(Animation scripts)
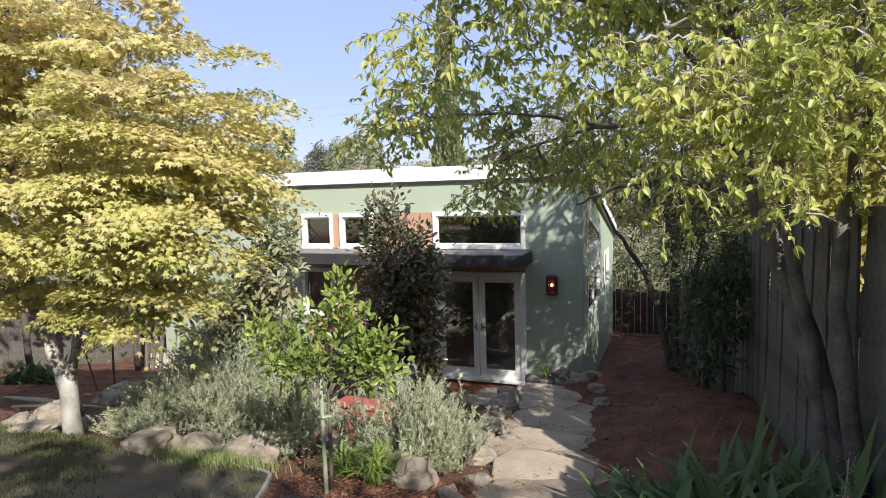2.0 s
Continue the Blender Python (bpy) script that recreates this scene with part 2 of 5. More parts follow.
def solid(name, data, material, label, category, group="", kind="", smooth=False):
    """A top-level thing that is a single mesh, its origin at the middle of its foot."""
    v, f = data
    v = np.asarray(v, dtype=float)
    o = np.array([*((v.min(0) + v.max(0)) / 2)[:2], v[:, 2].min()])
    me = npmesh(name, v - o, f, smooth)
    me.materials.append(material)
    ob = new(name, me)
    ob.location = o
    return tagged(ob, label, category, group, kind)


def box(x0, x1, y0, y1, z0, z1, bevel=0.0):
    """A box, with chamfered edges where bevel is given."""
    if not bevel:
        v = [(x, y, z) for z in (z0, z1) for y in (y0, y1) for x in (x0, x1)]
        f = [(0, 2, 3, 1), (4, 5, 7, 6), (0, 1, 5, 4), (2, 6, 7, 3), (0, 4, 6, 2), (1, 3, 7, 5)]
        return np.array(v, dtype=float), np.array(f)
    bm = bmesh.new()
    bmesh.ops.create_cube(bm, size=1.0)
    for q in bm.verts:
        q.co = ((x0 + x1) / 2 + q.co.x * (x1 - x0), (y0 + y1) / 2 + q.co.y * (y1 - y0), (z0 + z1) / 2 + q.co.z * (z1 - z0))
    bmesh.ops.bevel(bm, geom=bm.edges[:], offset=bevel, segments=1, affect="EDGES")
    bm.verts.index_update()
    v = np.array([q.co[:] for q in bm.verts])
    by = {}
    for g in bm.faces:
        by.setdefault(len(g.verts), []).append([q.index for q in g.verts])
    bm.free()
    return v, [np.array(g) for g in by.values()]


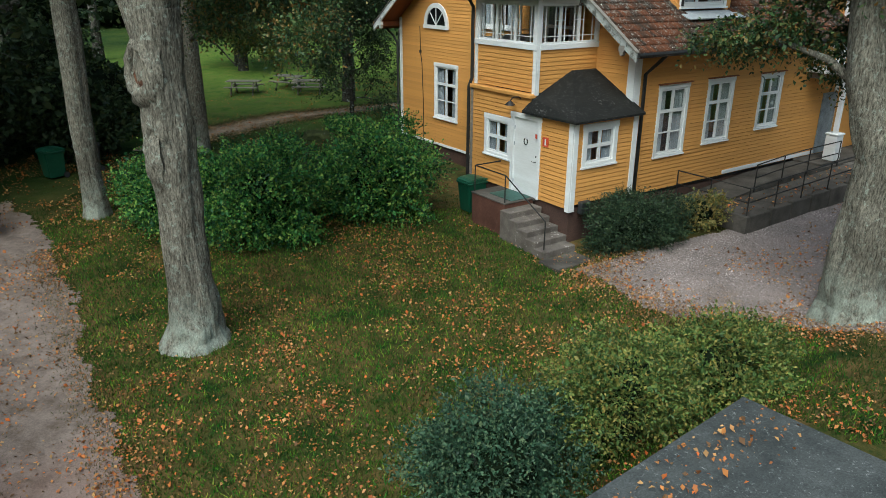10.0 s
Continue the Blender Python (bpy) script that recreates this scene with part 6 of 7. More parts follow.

** Instructions for the task **
Print the complete listing exactly as it stands, without its pictures.

** Reply **
2.0 s
Continue the Blender Python (bpy) script that recreates this scene with part 2 of 5. More parts follow.
def solid(name, data, material, label, category, group="", kind="", smooth=False):
    """A top-level thing that is a single mesh, its origin at the middle of its foot."""
    v, f = data
    v = np.asarray(v, dtype=float)
    o = np.array([*((v.min(0) + v.max(0)) / 2)[:2], v[:, 2].min()])
    me = npmesh(name, v - o, f, smooth)
    me.materials.append(material)
    ob = new(name, me)
    ob.location = o
    return tagged(ob, label, category, group, kind)


def box(x0, x1, y0, y1, z0, z1, bevel=0.0):
    """A box, with chamfered edges where bevel is given."""
    if not bevel:
        v = [(x, y, z) for z in (z0, z1) for y in (y0, y1) for x in (x0, x1)]
        f = [(0, 2, 3, 1), (4, 5, 7, 6), (0, 1, 5, 4), (2, 6, 7, 3), (0, 4, 6, 2), (1, 3, 7, 5)]
        return np.array(v, dtype=float), np.array(f)
    bm = bmesh.new()
    bmesh.ops.create_cube(bm, size=1.0)
    for q in bm.verts:
        q.co = ((x0 + x1) / 2 + q.co.x * (x1 - x0), (y0 + y1) / 2 + q.co.y * (y1 - y0), (z0 + z1) / 2 + q.co.z * (z1 - z0))
    bmesh.ops.bevel(bm, geom=bm.edges[:], offset=bevel, segments=1, affect="EDGES")
    bm.verts.index_update()
    v = np.array([q.co[:] for q in bm.verts])
    by = {}
    for g in bm.faces:
        by.setdefault(len(g.verts), []).append([q.index for q in g.verts])
    bm.free()
    return v, [np.array(g) for g in by.values()]


10.0 s
Continue the Blender Python (bpy) script that recreates this scene with part 6 of 7. More parts follow.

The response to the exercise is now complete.